A TV dos Estados constitui cópia das TVs do Rio e são Paulo. Reproduz-se o que elas enviam como fornecedores. Enlata-se a cultura regional brasileira. Nega-se aos brasileiros a paisagem das unidades federadas. Recusam-se-lhe os cenários sociais das áreas da diversificada geografia humana nacional. Crime ou irresponsabilidade? Aos Estados cabem alguns momentos de jornalismo noticioso e de perguntas e respostas. Tudo copiado das fontes do Rio e são Paulo. Triste, macaqueação perfeita. Terminadas as notícias, os locutores retiram o microfone da lapela, colocam-no em determinado lugar da mesa, um conversa com o outro, riem ambos, risinho sem graça, e rezam o boa-noite, como na invenção do Cid Moreira.
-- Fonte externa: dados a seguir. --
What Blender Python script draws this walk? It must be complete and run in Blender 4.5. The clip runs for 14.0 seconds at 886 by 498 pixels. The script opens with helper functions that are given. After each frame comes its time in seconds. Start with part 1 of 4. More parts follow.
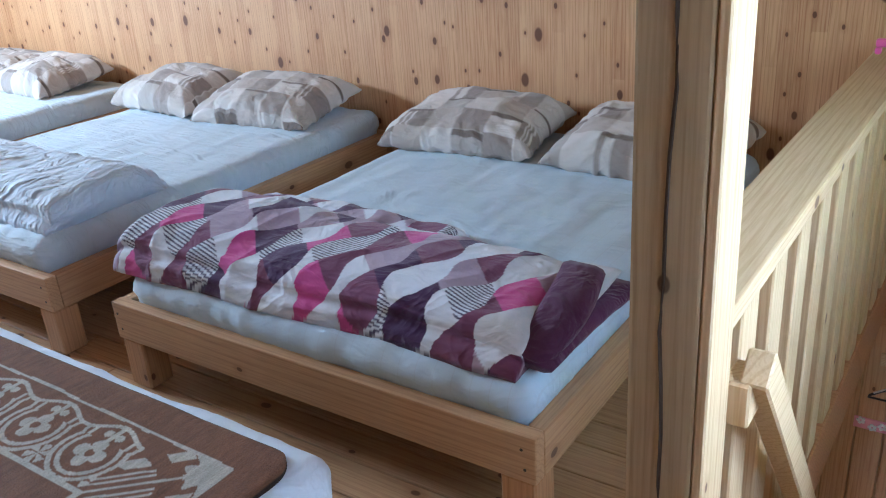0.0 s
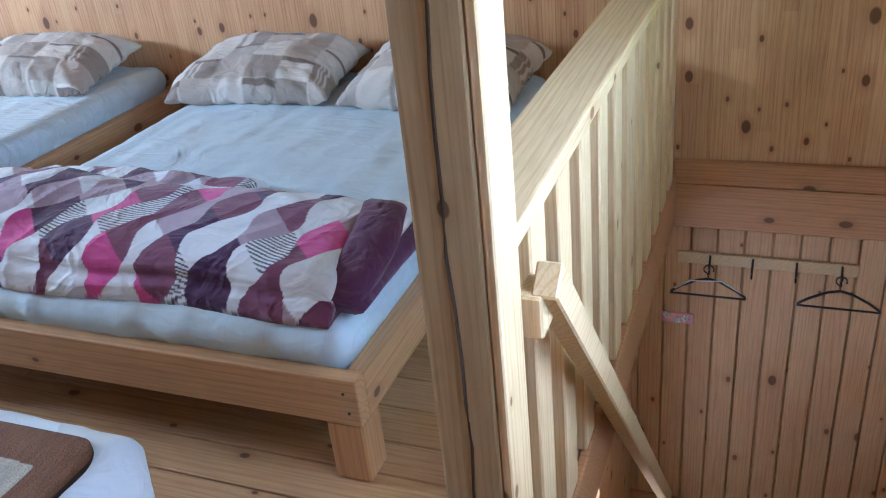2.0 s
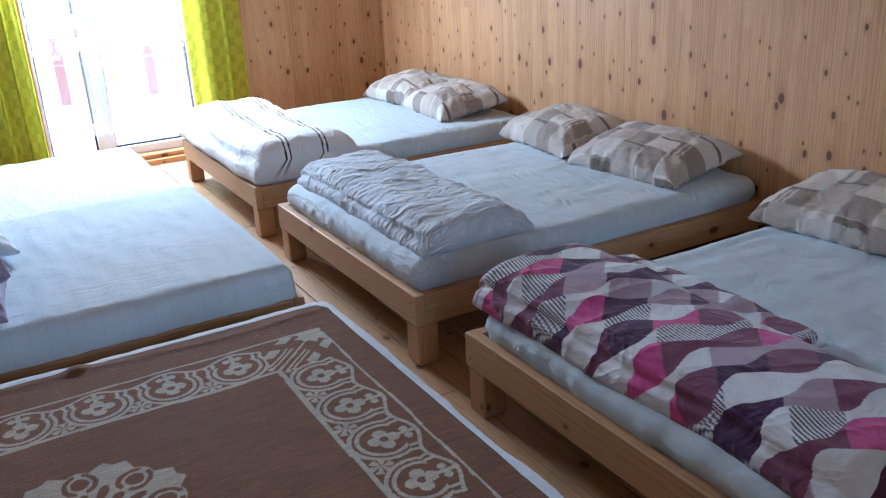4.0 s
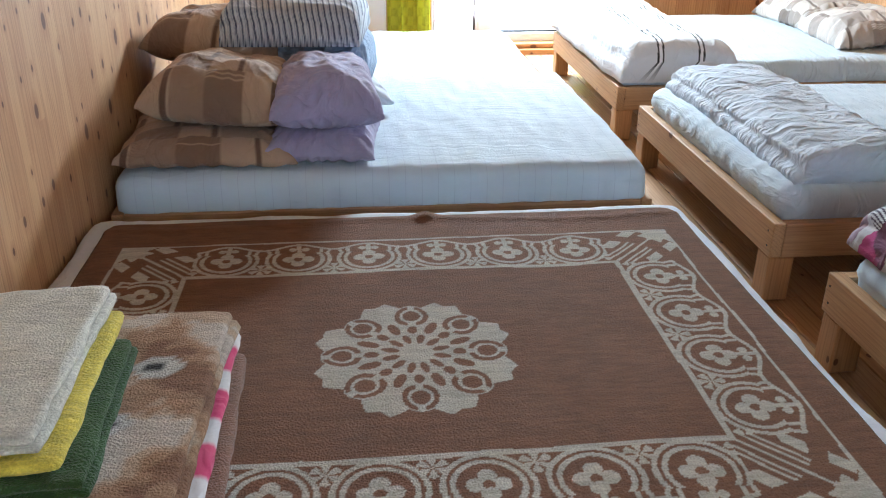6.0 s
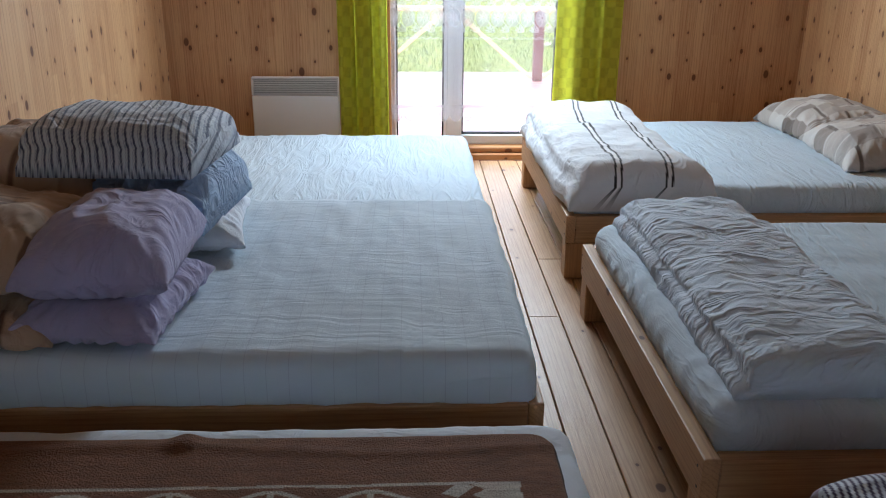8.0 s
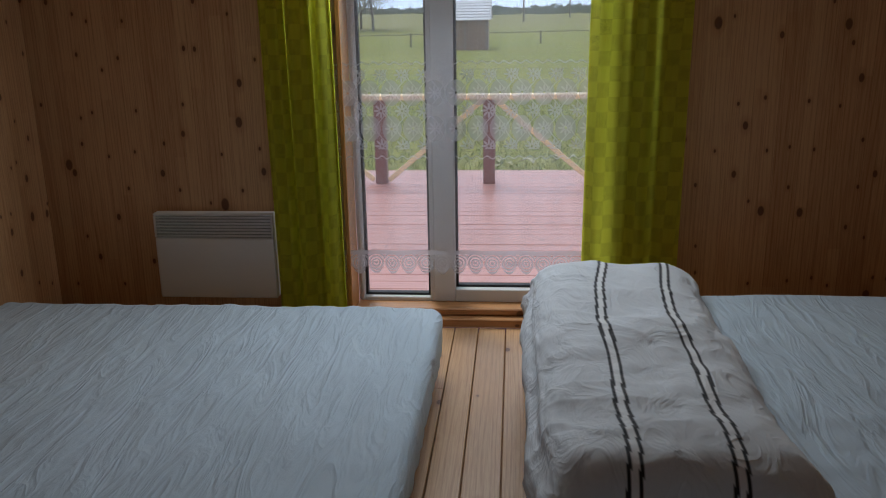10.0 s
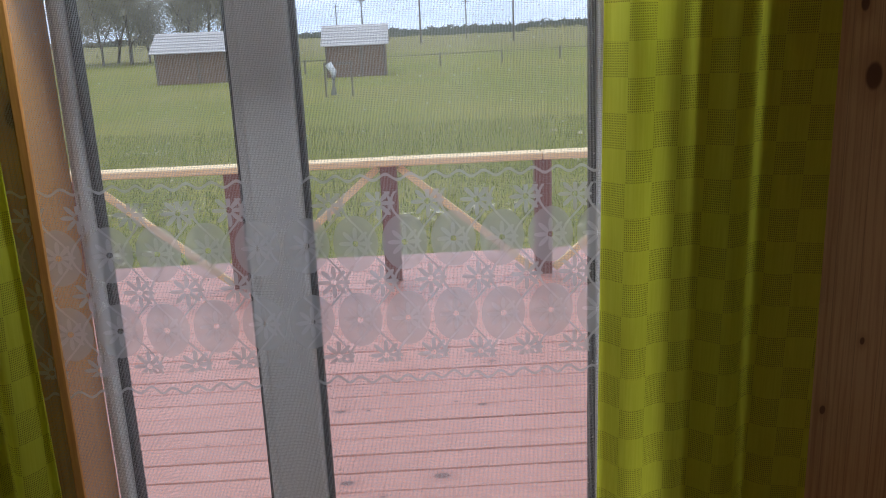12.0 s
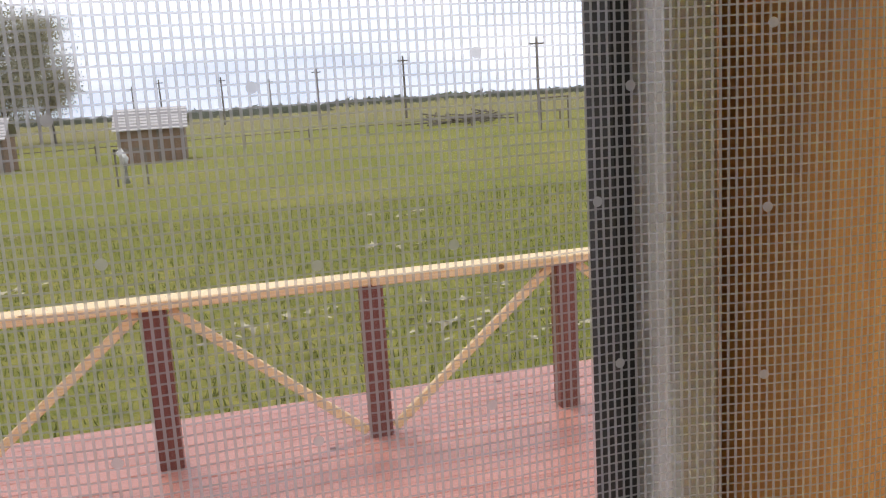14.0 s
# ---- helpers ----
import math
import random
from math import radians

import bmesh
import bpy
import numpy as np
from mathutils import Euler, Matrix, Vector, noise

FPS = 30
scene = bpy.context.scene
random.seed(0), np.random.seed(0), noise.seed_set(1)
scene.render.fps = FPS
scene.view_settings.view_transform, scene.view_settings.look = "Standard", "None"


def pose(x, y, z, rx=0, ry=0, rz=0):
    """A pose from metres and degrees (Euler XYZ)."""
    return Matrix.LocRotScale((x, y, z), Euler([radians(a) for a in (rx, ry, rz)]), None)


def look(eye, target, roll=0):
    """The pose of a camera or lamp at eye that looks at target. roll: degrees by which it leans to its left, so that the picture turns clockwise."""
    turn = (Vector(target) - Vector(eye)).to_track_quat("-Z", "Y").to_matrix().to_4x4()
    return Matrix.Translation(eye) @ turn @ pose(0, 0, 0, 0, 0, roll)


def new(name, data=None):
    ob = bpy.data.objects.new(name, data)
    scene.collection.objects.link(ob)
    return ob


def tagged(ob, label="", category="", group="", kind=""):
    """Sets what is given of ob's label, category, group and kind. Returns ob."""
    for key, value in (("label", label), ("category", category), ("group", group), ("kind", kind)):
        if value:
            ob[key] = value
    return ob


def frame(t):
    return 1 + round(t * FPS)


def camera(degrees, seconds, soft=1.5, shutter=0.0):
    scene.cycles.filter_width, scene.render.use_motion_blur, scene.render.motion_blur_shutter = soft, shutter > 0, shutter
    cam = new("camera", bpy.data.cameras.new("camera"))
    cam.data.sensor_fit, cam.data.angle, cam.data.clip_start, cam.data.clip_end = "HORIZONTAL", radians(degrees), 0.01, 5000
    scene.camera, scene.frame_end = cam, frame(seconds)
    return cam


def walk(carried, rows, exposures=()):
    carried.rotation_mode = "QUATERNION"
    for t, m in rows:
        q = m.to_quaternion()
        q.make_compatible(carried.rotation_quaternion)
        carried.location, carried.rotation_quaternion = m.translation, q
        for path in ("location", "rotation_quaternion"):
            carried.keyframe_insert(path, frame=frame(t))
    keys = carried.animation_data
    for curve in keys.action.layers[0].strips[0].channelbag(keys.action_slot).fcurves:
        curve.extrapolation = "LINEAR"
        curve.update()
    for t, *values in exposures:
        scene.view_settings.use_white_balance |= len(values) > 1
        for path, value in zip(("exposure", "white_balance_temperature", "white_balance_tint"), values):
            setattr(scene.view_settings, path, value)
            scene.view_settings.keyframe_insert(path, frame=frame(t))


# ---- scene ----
cam = camera(55.0, 14.0, soft=1.1)
PATH = [
    (0, (0.247, 0.807, 1.532), (1.741, 1.875, 0.74), -4.2),
    (0.5, (0.265, 0.785, 1.524), (1.887, 1.597, 0.682), -4.3),
    (1, (0.301, 0.759, 1.513), (2.004, 1.306, 0.618), -4.7),
    (1.5, (0.312, 0.752, 1.499), (2.003, 1.234, 0.546), -5.1),
    (2, (0.305, 0.76, 1.501), (1.927, 1.459, 0.562), -6.2),
    (2.5, (0.285, 0.792, 1.525), (1.788, 1.82, 0.698), -6.6),
    (3, (0.269, 0.813, 1.554), (1.618, 2.098, 0.829), -5.9),
    (3.5, (0.261, 0.805, 1.626), (1.423, 2.279, 0.936), -4.2),
    (4, (0.258, 0.799, 1.696), (1.176, 2.432, 0.996), -3.0),
    (4.2, (0.246, 0.839, 1.65), (1.072, 2.526, 0.965), -2.9),
    (6.3, (0.203, 0.94, 1.512), (0.351, 2.742, 0.658), 0.5),
    (6.5, (0.245, 1.01, 1.5), (0.383, 2.814, 0.65), 0.4),
    (7, (0.401, 1.254, 1.523), (0.567, 3.09, 0.748), 0.1),
    (7.5, (0.682, 1.52, 1.528), (0.822, 3.386, 0.822), 0.0),
    (8, (0.962, 1.811, 1.539), (1.036, 3.688, 0.853), 0.5),
    (8.2, (1.05, 1.968, 1.508), (1.107, 3.854, 0.845), 1.5),
    (10.3, (1.661, 4.213, 1.579), (1.486, 6.135, 1.055), -1.2),
    (10.5, (1.637, 4.459, 1.552), (1.472, 6.386, 1.041), -1.4),
    (11, (1.649, 5.048, 1.553), (1.538, 6.98, 1.048), -1.4),
    (11.5, (1.626, 5.628, 1.553), (1.585, 7.562, 1.044), -1.1),
    (12, (1.611, 6.167, 1.626), (1.658, 8.102, 1.123), -2.5),
    (12.5, (1.629, 6.613, 1.639), (1.758, 8.555, 1.177), -2.9),
    (13, (1.624, 7.048, 1.619), (1.881, 8.984, 1.189), -2.3),
    (13.5, (1.701, 7.445, 1.629), (2.103, 9.359, 1.213), -3.7),
    (14, (1.782, 7.652, 1.649), (2.263, 9.561, 1.296), -3.6),
]
EXPOSURES = [(0.0, 3.1, 4900, 3), (0.5, 2.8, 4850, 3), (1.0, 3.1, 4800, 3), (1.5, 3.25, 4750, 4), (2.5, 3.4, 4800, 1), (3.5, 2.75, 4850, 1), (4.2, 2.45, 5250, 8), (6.4, 3.05, 5650, 1), (7.0, 2.85, 5600, 0), (7.5, 2.1, 5650, 5), (8.2, 1.3, 5750, 5), (10.3, -0.4, 6200, 8), (12.8, -0.4, 6450, 12), (14.0, -0.5, 7300, 16)]
walk(cam, [(t, look(eye, aim, roll)) for t, eye, aim, roll in PATH], EXPOSURES)
SOUTH_W, NORTH_W = 3.5, 29.5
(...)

A TV Globo começou, a Bandeirantes imitou, outras copiam, e o resto do Brasil, sem idéias novas, copiou. Agora todo noticioso tem um comentarista, que ministra a aula de sabedoria política.

Perdeu-se neste país a originalidade. Macaqueia-se. Vive-se de macaquice. Nada se cria, tudo se copia. Temos até Beverly Hils, numa cidade sem montanhas, defronte dos apartamentos que ficam debaixo da ponte do rio Poty.